A more recent example from American history is John Quincy Adams, the sixth U.S. president, who spent three years as a secretary on a mission to St. Petersburg, Russia to obtain recognition of the new United States. He was only 14 years old at the time, but had already learned French and Dutch. Travel in those days was highly dangerous, yet his family permitted him to take on these important responsibilities, and the adults of his time were not afraid to give the responsibilities to him.

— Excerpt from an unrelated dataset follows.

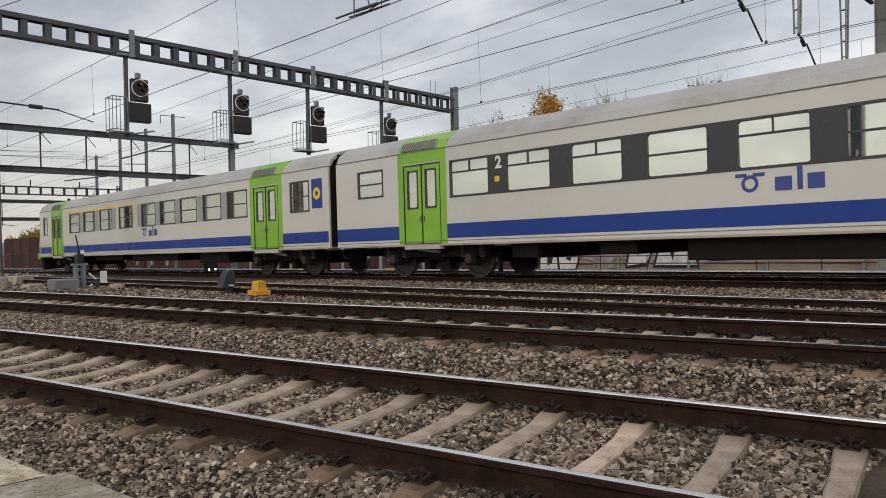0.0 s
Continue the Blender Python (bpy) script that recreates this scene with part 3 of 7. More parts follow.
def gantry():
    g = thing("signal_gantry", "long steel gantry with open boxed girder spanning the main lines", "signal gantry")
    zl, zr = 7.55, 7.27
    x0, x1 = 6.62, 27.2
    slope = (zr - zl) / (x1 - x0)
    for yy in (GY - 0.14, GY + 0.14):
        for dz in (0.0, 0.68):
            bm = bmesh.new()
            box(bm, x0, x1, yy - 0.05, yy + 0.05, dz - 0.0, dz + 0.085)
            box(bm, x0, x1, yy - 0.05 if yy < GY else yy + 0.03, yy - 0.03 if yy < GY else yy + 0.05, dz + (0.085 if dz == 0 else -0.06), dz + (0.14 if dz == 0 else 0.0))
            for v in bm.verts:
                v.co.z += zl + slope * (v.co.x - x0)
            part("chord", bm, M_GIRDER, g)
    first = None
    n = 28
    for k in range(n + 1):
        x = x0 + 0.12 + (x1 - x0 - 0.24) * k / n
        z = zl + slope * (x - x0)
        for yy in (GY - 0.14, GY + 0.14):
            m = Matrix.Translation((x, yy, z))
            if first is None:
                first = part("batten", boxes((-0.10, 0.10, -0.012, 0.012, 0.09, 0.675)), M_GIRDER, g, m=m)
            else:
                share("batten", first, g, m)
        if k % 3 == 0:
            part("cross_tie", boxes((x - 0.04, x + 0.04, GY - 0.1, GY + 0.1, z + 0.03, z + 0.07)), M_GIRDER, g)
    # portal post on the near side: two channels joined by battens, dark above and bare below
    px, zb = 6.36, level(6.36, GY) - 0.1
    for xx in (-0.11, 0.11):
        for lo, hi, mm in ((zb + 0.35, 5.5, M_RUSTSTEEL), (5.5, 11.5, M_DARKSTEEL)):
            bm = boxes((px + xx - 0.045, px + xx + 0.045, GY - 0.16, GY - 0.13, lo, hi), (px + xx - 0.045, px + xx + 0.045, GY + 0.13, GY + 0.16, lo, hi), (px + xx - 0.012, px + xx + 0.012, GY - 0.13, GY + 0.13, lo, hi))
            part("post_channel", bm, mm, g)
    b = None
    part("post_plate", boxes((px - 0.1, px + 0.1, GY - 0.12, GY + 0.12, 5.5, 11.5)), M_DARKSTEEL, g)
    part("post_plate", boxes((px - 0.125, px + 0.125, GY - 0.155, GY + 0.12, zb + 0.35, 5.5)), M_TANPLATE, g, "tan weathered lower plate")
    for k in range(12):
        z = zb + 0.6 + 0.46 * k
        m = Matrix.Translation((px, GY - 0.172, z))
        if b is None:
            b = part("post_batten", boxes((-0.13, 0.31, -0.012, 0.012, -0.014, 0.014)), M_RUSTSTEEL, g, m=m)
        else:
            share("post_batten", b, g, m)
    part("cable_pipe", rods(((px + 0.3, GY - 0.1, zb + 0.3), (px + 0.3, GY - 0.1, 4.9)), r=0.028), M_RUSTSTEEL, g)
    part("side_arm", rods(((px + 0.15, GY - 0.1, 5.42), (px + 2.1, GY - 0.1, 5.35), 0.028), ((px + 1.2, GY - 0.1, 5.38), (px + 1.6, GY - 0.1, 5.37), 0.07), ((px + 2.0, GY - 0.1, 5.36), (px + 3.2, GY - 0.1, 5.05), 0.018)), M_DARKSTEEL, g, "insulated side arm")
    part("footing", boxes((px - 0.36, px + 0.40, GY - 0.36, GY + 0.36, zb - 0.3, zb + 0.33), bevel=0.03), M_CONC, g, "stained concrete footing")
    part("lamp_arm", rods(((px, GY, 10.3), (px + 0.3, GY - 0.3, 10.3))), M_DARKSTEEL, g)
    part("lamp_head", boxes((px + 0.08, px + 0.98, GY - 0.45, GY - 0.15, 10.14, 10.40), bevel=0.03), M_STEEL, g)
    # far post with its raking strut
    fx, fz = 27.42, level(27.42, GY) - 0.45
    bm = bmesh.new()
    hbeam(bm, fx, GY, fz, 8.6, 0.3, 0.3, 0.03, 0)
    part("post", bm, M_STEEL, g)
    part("strut", rods(((fx + 0.1, GY, 6.4), (fx + 2.2, GY - 0.6, fz)), r=0.09, n=4), M_WPOST, g)
    for dy in (-0.25, 0.1):
        part("aerial", rods(((26.0 + dy, GY, 7.95), (26.0 + dy, GY, 8.75)), r=0.012), M_STEEL, g)
    return g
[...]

Previous generations did not expect or permit their young people to remain idle and be entertained during their “teenage years” or later. Why should we? Perhaps if we challenge them to take on the real problems in our neighborhoods and the world in the name of Christ, they along with the rest of the world will discover the Church and the God we serve to be far more relevant and attractive than they have imagined.

Our students do not need more entertainment. They want to be challenged with the vision that captured the hearts of previous generations of students and that compelled them to serve the peoples of the world. They want a vision worth living and dying for. We have it. Let’s give it to them.